语锋一转,接着说:“当然,老朽开给这小伙子的药也是御用方子,不过就只适合男人,女人可不能喝。”

“晓得,晓得,老大爷你还记得吗,当初我还问您要过草药。”

姨妈心宽了,这事对她来说格外重要,她能美丽蜕变,最大的原因就是跟我一起练习这所谓的“九龙甲”内功,如果女人忌讳练习,那绝对是灾难,幸亏老人说女人也可以练习。我心中嘀咕,不知几百年前那位公共是不是武功高强,又美丽绝伦呢

“记得,那好像是安胎”

老头话一出口,已觉说漏了嘴,忙打住:“嗬嗬,老朽糊涂了。”

姨妈柳眉一挑,对身边的郭泳娴道:“泳娴,车子停在路边影响不好,你先回公司吧,工作重要。”

郭泳娴自然能看出姨妈想支开她,她站起来,微笑道:“那我先告辞了,路大爷,过两天我还要去你家买药。”

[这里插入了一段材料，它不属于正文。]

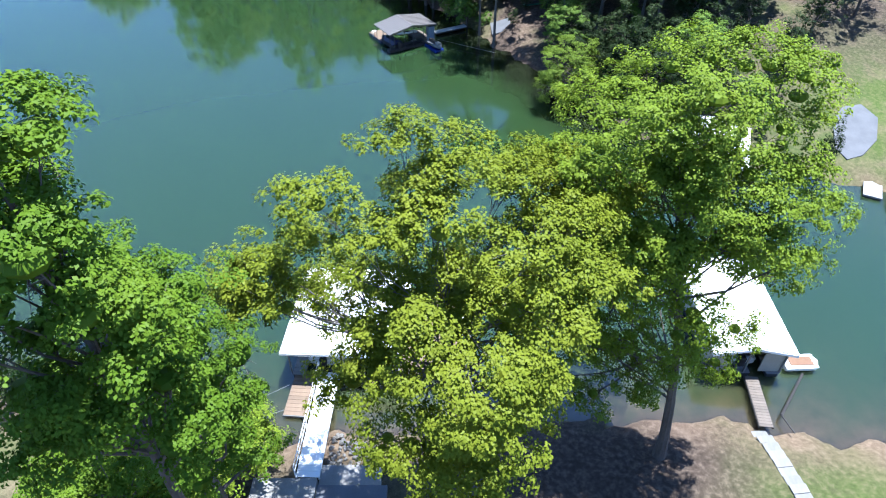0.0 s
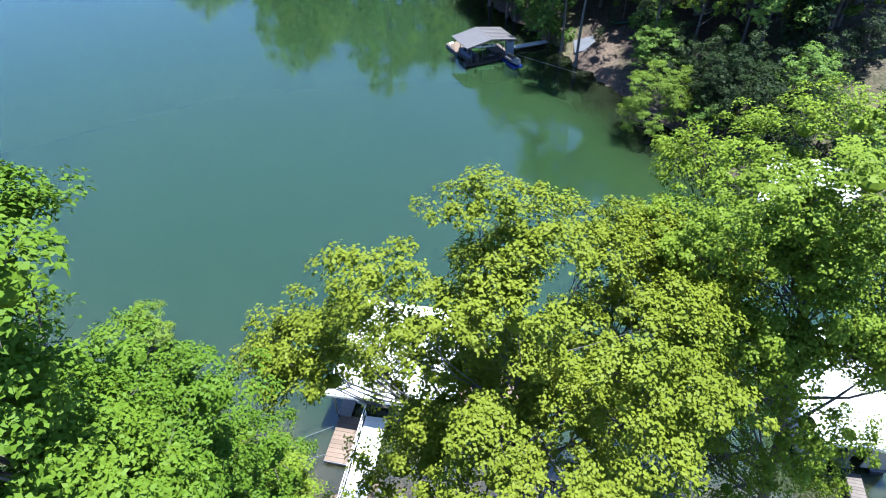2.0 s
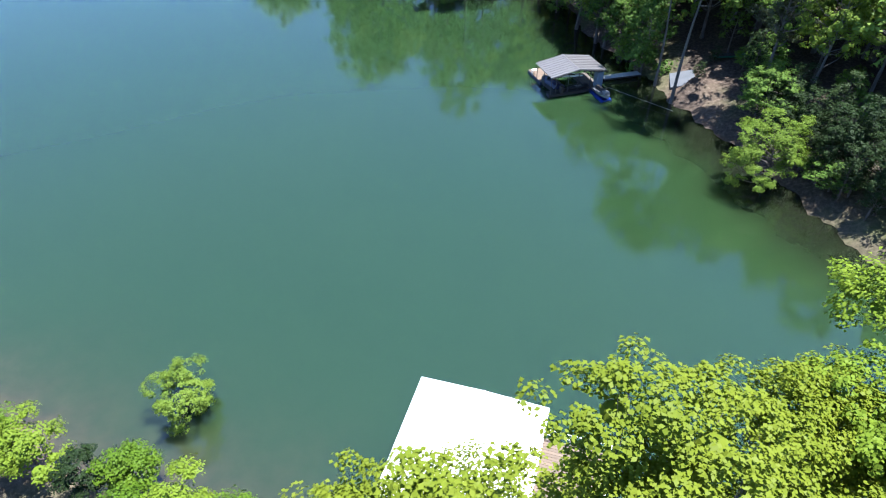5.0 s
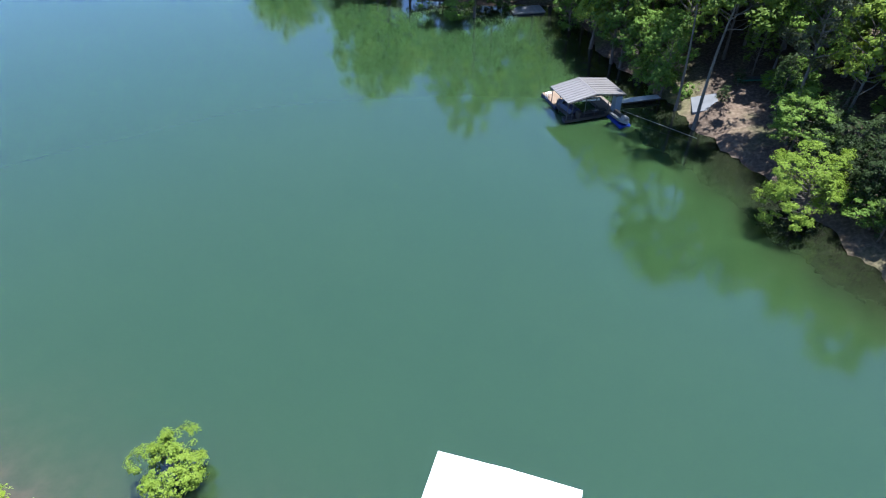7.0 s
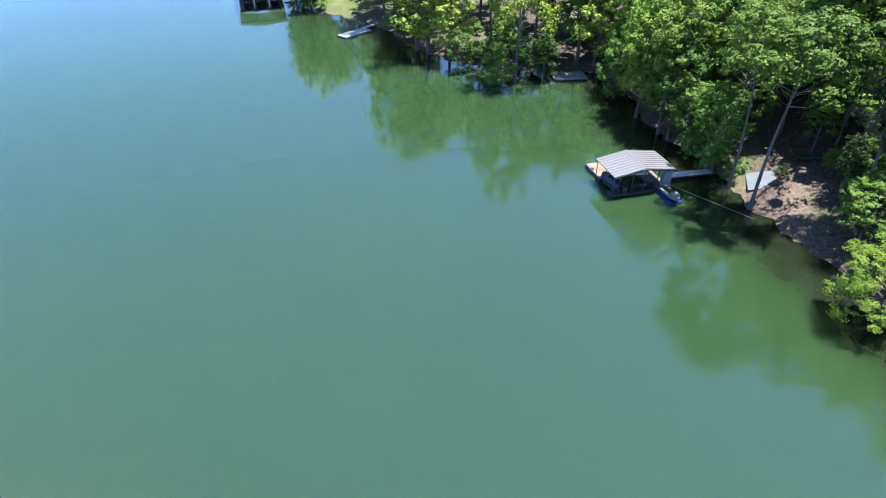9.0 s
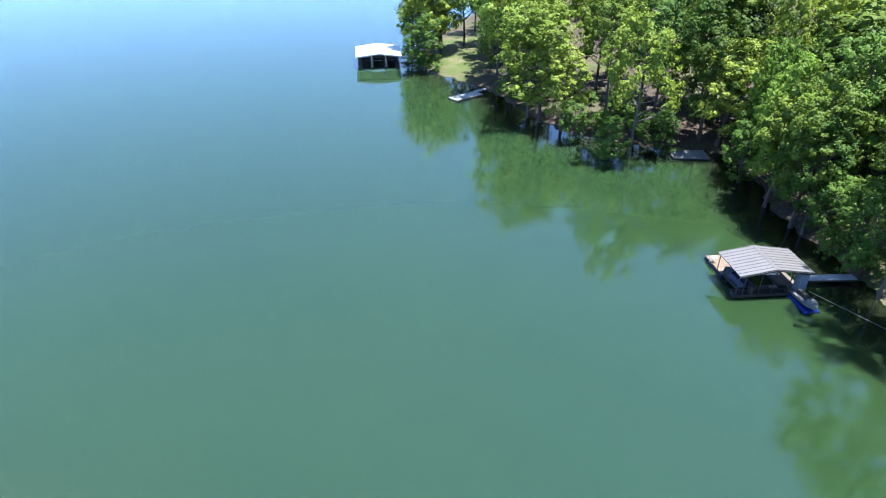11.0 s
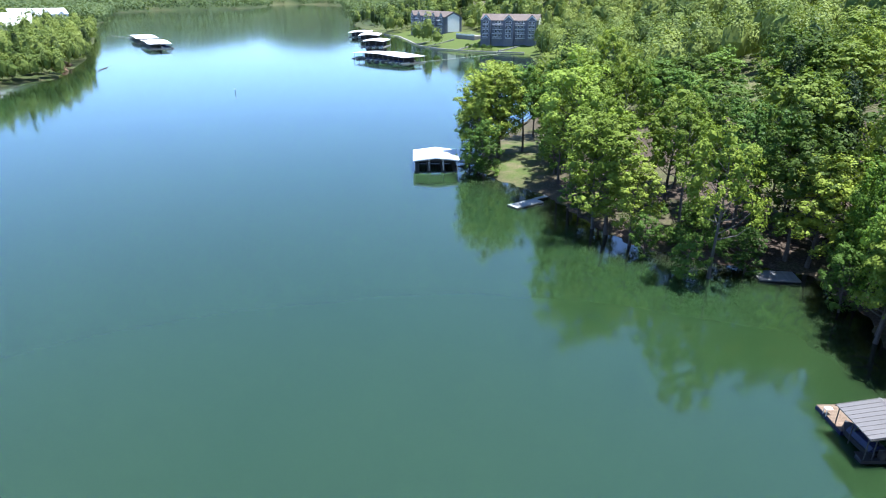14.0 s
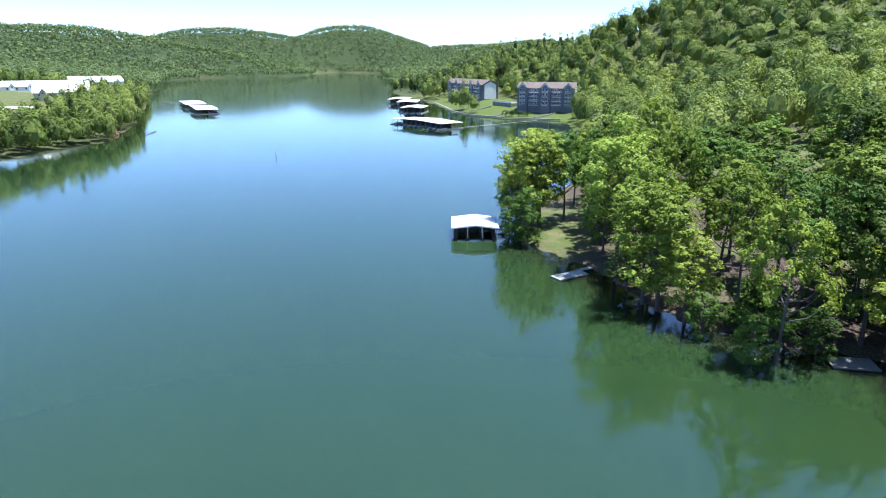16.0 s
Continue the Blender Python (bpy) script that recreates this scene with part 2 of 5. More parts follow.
def box(x0, y0, z0, x1, y1, z1, bevel=0.0, bm=None):
    bm = bm or bmesh.new()
    r = bmesh.ops.create_cube(bm, size=1)
    bmesh.ops.scale(bm, vec=(x1 - x0, y1 - y0, z1 - z0), verts=r["verts"])
    bmesh.ops.translate(bm, vec=((x0 + x1) / 2, (y0 + y1) / 2, (z0 + z1) / 2), verts=r["verts"])
    if bevel:
        es = {ed for v in r["verts"] for ed in v.link_edges}
        bmesh.ops.bevel(bm, geom=list(es), offset=bevel, segments=1, affect="EDGES")
    return bm


def tube(p, q, r0, r1=None, sides=8, bm=None):
    bm = bm or bmesh.new()
    p, q = Vector(p), Vector(q)
    d = q - p
    t = Matrix.Translation((p + q) / 2) @ d.to_track_quat("Z", "Y").to_matrix().to_4x4()
    bmesh.ops.create_cone(bm, cap_ends=True, segments=sides, radius1=r0, radius2=r0 if r1 is None else r1, depth=d.length, matrix=t)
    return bm


def prism(outline, y0, y1, bm=None):
    """An outline in x and z drawn out along y."""
    bm = bm or bmesh.new()
    a = [bm.verts.new((x, y0, z)) for x, z in outline]
    b = [bm.verts.new((x, y1, z)) for x, z in outline]
    bm.faces.new(a)
    bm.faces.new(b[::-1])
    for i in range(len(a)):
        j = (i + 1) % len(a)
        bm.faces.new((a[j], a[i], b[i], b[j]))
    bmesh.ops.recalc_face_normals(bm, faces=bm.faces)
    return bm


def quads_mesh(name, verts, material, tint=None):
    """A mesh of loose leaves from an array of n x corners x 3."""
    n, k = verts.shape[:2]
    me = bpy.data.meshes.new(name)
    me.vertices.add(n * k)
    me.vertices.foreach_set("co", np.ascontiguousarray(verts, dtype=np.float32).ravel())
    me.loops.add(n * k)
    me.loops.foreach_set("vertex_index", np.arange(n * k, dtype=np.int32))
    me.polygons.add(n)
    me.polygons.foreach_set("loop_start", np.arange(n, dtype=np.int32) * k)
    me.polygons.foreach_set("loop_total", np.full(n, k, dtype=np.int32))
    if tint is not None:
        at = me.attributes.new("tint", "FLOAT", "POINT")
        at.data.foreach_set("value", np.repeat(tint, k).astype(np.float32))
    me.update(calc_edges=True)
    me.materials.append(material)
    return me


# ---- the lie of the land ----
SHORE = [
    (-80, 22), (-48, 26), (-36, 26.5), (-28, 24.3), (-22, 24), (-17, 23.3), (-12.5, 21.3), (-4, 21.5), (5, 22.8), (15, 22.8), (20, 22.6), (25, 21.4),
    (31, 19.5), (48, 13), (72, 5), (77, 20), (60, 38), (48, 46.5), (38, 50), (30, 53), (22, 57), (19, 62.5), (16.4, 67), (14.2, 71.8), (10.9, 76.8),
    (7.7, 81.2), (5.2, 85.8), (1.4, 92.6), (-4.4, 101.2), (-7, 110), (-11.5, 118), (-23.5, 115.6), (-34.4, 116), (-41.8, 120), (-51.2, 128.6), (-58, 133),
    (-68, 137), (-75, 141), (-80, 150), (-86, 175), (-90, 205)]
SHORE_FAR = [
    (-98, 240), (-118, 290), (-150, 345), (-180, 400), (-201, 396), (-220, 394), (-246, 399), (-262, 407), (-279, 420), (-308, 452), (-349, 495), (-380, 516), (-408, 544), (-520, 642), (-800, 1000), (-1020, 1230),
    (-1500, 1800), (-1850, 2000), (-1900, 1850), (-1480, 1420), (-1390, 1210), (-1400, 1100), (-1420, 1010), (-1250, 800), (-900, 570),
    (-646, 400), (-560, 350), (-445, 277), (-377, 234), (-341, 207), (-326, 192), (-303, 179), (-305, 170), (-301, 159), (-296, 151), (-287, 141), (-275, 118), (-255, 60), (-240, -100),
    (-200, -300), (-140, -250), (-110, -60), (-105, -10)]
LAKE = np.array(SHORE + SHORE_FAR, dtype=float)


def shore_distance(x, y):
    """Metres from the shoreline, positive on land."""
    x, y = np.asarray(x, float), np.asarray(y, float)
    best, inside = np.full(x.shape, 1e9), np.zeros(x.shape, bool)
    for (ax, ay), (bx, by) in zip(LAKE, np.roll(LAKE, -1, axis=0)):
        dx, dy = bx - ax, by - ay
        t = np.clip(((x - ax) * dx + (y - ay) * dy) / (dx * dx + dy * dy), 0, 1)
        best = np.minimum(best, np.hypot(x - ax - t * dx, y - ay - t * dy))
        if ay != by:
            cross = ((ay > y) != (by > y)) & (x < dx * (y - ay) / dy + ax)
            inside ^= cross
    return np.where(inside, -best, best)


def wave(x, y, k, seed):
    s = seed * 1.7
    return (np.sin(x * k + s) * np.cos(y * k * 1.13 - s * 2.1) + 0.6 * np.sin(x * k * 2.3 - y * k * 1.7 + s * 3.3) + 0.35 * np.sin(y * k * 4.1 + x * k * 3.1 + s)) / 1.95


def bell(x, y, cx, cy, sx, sy, turn=0.0):
    c, s = math.cos(radians(turn)), math.sin(radians(turn))
    u, v = (x - cx) * c + (y - cy) * s, -(x - cx) * s + (y - cy) * c
    return np.exp(-0.5 * ((u / sx) ** 2 + (v / sy) ** 2))


def smooth(v, lo, hi):
    t = np.clip((v - lo) / (hi - lo), 0, 1)
    return t * t * (3 - 2 * t)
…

老人和颜悦色道:“好说好说,你慢走,哎哟,这妹子开的小车太摩登了。”

郭泳娴莞尔,又跟我和姨妈逐一告别才径直离去。此时病房里就只剩四人,除了老人,姨妈以及我之外,还有躺在病床上的路小风,听护士说,路小风已经渡过危险期。

“大爷,我不想瞒你,只因家境特殊,刚才才隐瞒一件事。”

姨妈突然变得异常伤感,干练之色荡然无存。

“啥事。”

老人也不敢笑了。

姨妈看向我,凤目微红,语气落寞:“这小伙子就是三十年前喝你安胎药时怀的胎儿,他是我儿子。”

老人一击掌,兴奋道:“我刚才还奇怪,这小伙子怎么很像你丈夫。”

姨妈伤感一叹:“像吗”

老人再看我,仔细端详:“像,太像了,简直是一个模子出来,稍比他爸高一点,我记得当年你们好恩爱”

原来父亲李靖涛落难后,母亲抛弃组织,毅然跟父亲私奔,躲在碧云山庄一带的深山老林里,过着野人般的生活。母亲就在那时候怀上了我,虽然娘娘江里有鲜美的娘娘鱼,但母亲怀孕后仍然需要营养,父亲想尽一切办法也难以满足母亲日常所需,见母亲的肚子一天天鼓起来,父亲无奈,只好找到当地采药人,恳请他们施舍。老头就在那时候认识了我父母,他心地善良,不仅每天给父母送来两个鸡蛋,还经常送来大米,药品,女人用的日用品。